Data extract |
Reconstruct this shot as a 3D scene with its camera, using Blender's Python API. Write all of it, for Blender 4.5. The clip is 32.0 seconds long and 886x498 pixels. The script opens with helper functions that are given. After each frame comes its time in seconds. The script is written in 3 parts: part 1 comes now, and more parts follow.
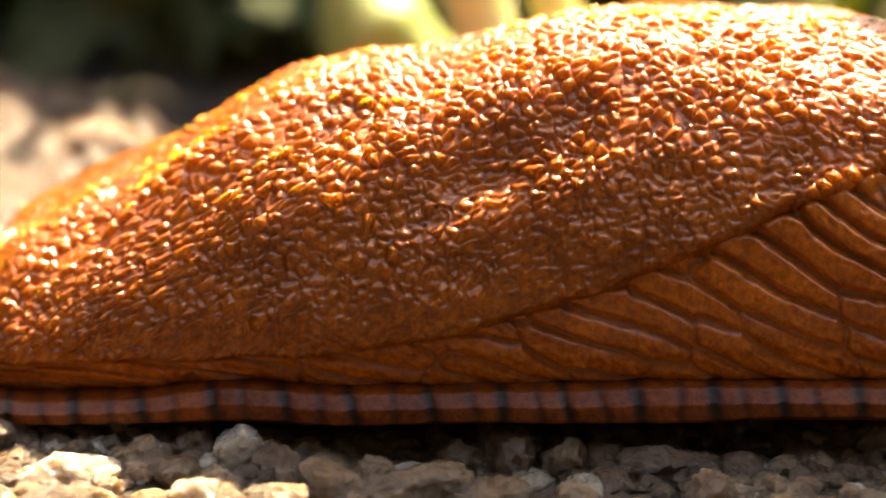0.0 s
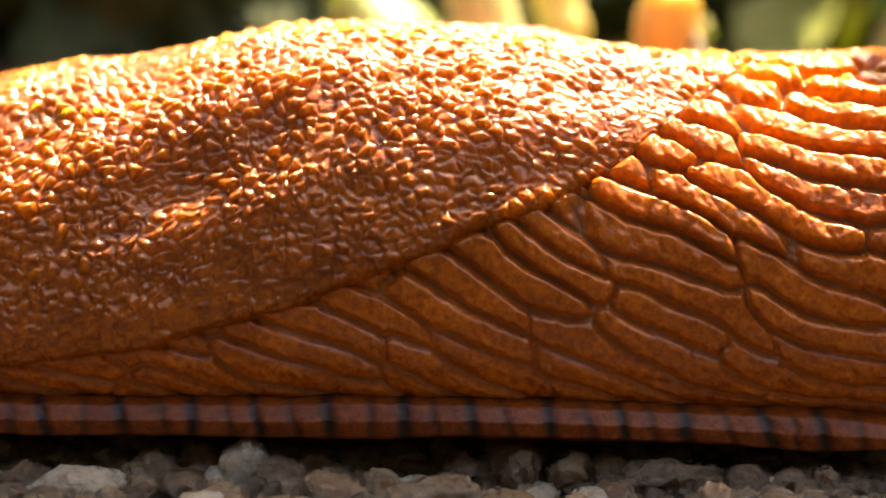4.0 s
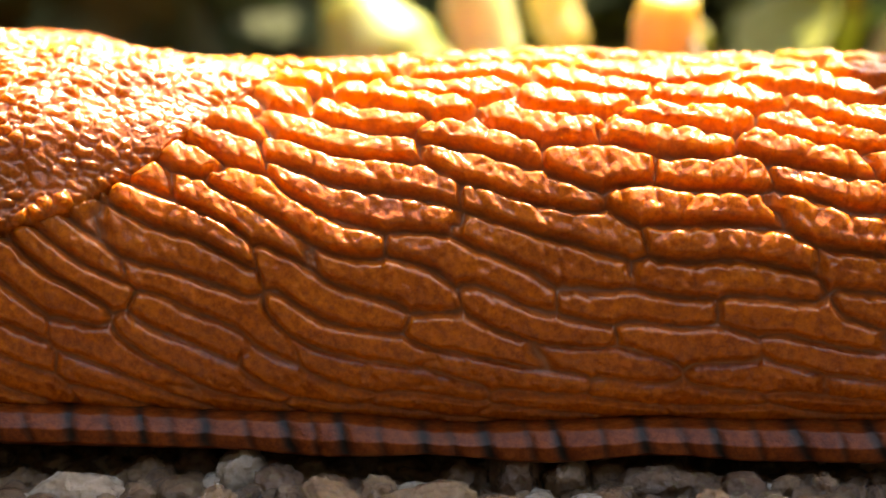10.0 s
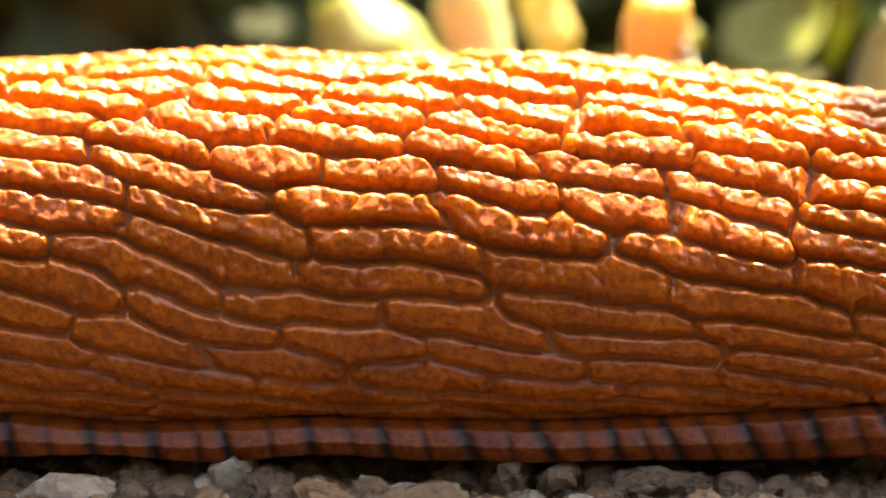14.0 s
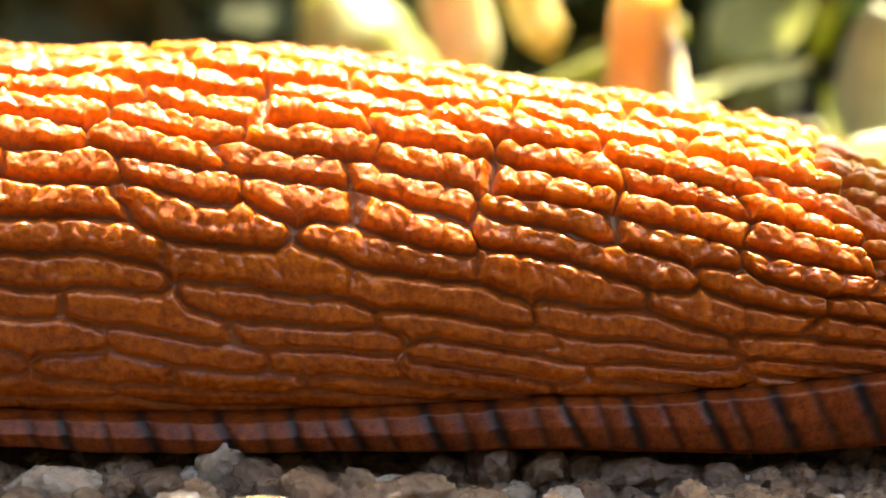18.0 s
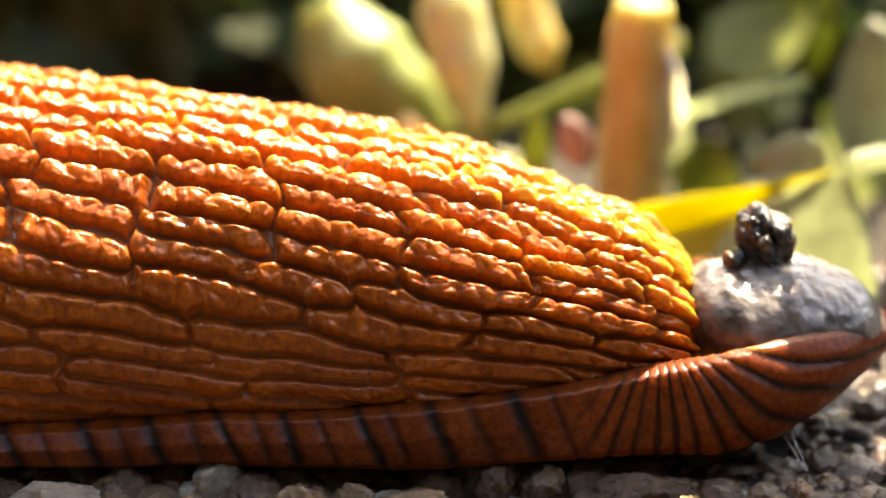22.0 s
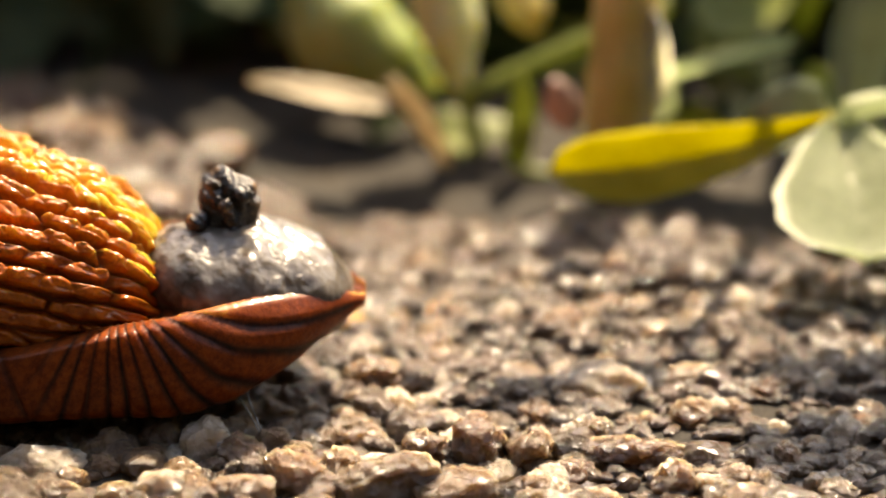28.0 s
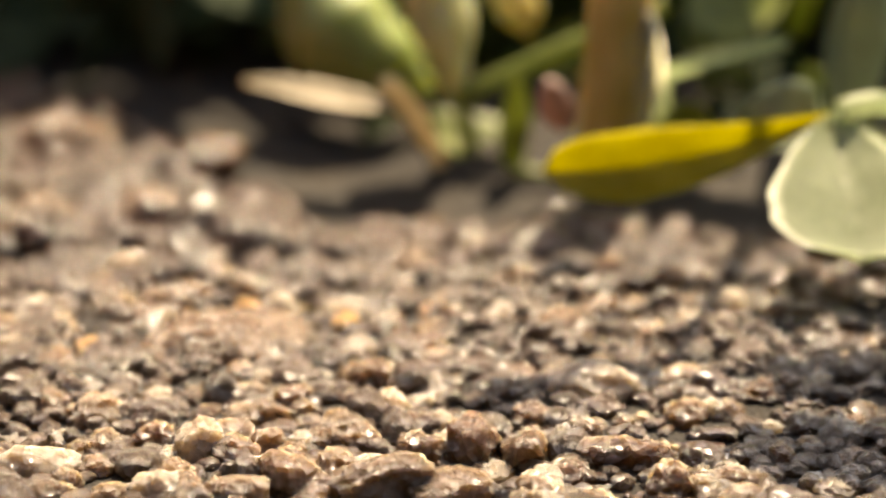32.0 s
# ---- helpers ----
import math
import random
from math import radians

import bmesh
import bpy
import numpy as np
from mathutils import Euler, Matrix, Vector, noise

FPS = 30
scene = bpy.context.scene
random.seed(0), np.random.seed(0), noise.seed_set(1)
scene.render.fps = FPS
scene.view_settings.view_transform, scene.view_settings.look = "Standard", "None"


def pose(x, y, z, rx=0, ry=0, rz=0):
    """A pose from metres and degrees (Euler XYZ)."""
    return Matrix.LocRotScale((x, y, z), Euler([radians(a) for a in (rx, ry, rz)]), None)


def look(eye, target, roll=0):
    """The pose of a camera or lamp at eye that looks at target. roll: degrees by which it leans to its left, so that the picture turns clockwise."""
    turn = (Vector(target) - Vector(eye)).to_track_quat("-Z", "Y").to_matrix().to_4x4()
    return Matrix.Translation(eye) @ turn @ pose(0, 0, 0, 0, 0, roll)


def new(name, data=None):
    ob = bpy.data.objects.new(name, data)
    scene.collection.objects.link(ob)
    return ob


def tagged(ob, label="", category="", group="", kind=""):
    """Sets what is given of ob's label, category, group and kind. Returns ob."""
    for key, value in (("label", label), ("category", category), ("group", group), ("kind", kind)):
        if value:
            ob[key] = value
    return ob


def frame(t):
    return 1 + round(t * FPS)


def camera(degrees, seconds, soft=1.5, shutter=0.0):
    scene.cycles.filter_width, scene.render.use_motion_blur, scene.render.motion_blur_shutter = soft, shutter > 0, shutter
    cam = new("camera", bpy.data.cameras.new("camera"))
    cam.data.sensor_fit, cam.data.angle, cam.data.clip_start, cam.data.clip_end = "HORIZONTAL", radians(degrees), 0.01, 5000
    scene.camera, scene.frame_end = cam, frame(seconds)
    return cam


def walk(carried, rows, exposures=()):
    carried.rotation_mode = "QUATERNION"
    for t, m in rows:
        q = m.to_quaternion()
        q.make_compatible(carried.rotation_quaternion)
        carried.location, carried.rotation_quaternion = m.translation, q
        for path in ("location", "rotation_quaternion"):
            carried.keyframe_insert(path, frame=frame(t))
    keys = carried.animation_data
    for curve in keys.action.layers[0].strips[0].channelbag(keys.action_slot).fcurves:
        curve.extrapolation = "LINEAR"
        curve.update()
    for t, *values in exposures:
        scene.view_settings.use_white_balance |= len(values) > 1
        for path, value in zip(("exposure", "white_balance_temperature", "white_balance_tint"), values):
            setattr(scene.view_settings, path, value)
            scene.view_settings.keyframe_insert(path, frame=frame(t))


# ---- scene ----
# One unit is a metre; sizes below are given in millimetres and scaled by MM.
MM = 0.001
TILT = radians(22)
REACH = 134 * MM
cam = camera(14, 32.0, soft=1.6)
AIM = Vector((0, 0, 6.76 * MM))
EYE = AIM + Vector((0, -REACH * math.cos(TILT), REACH * math.sin(TILT)))
UP = Vector((0, math.sin(TILT), math.cos(TILT)))
SIDE = Vector((1, 0, 0))
cam.data.dof.use_dof = True
cam.data.dof.focus_distance = 131.6 * MM
cam.data.dof.aperture_fstop = 31


def aimed(right, up):
    """The camera's pose when it looks that many millimetres beside its usual mark."""
    return look(EYE, AIM + SIDE * (right * MM) + UP * (up * MM))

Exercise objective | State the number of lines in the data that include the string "import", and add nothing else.

Solution | 7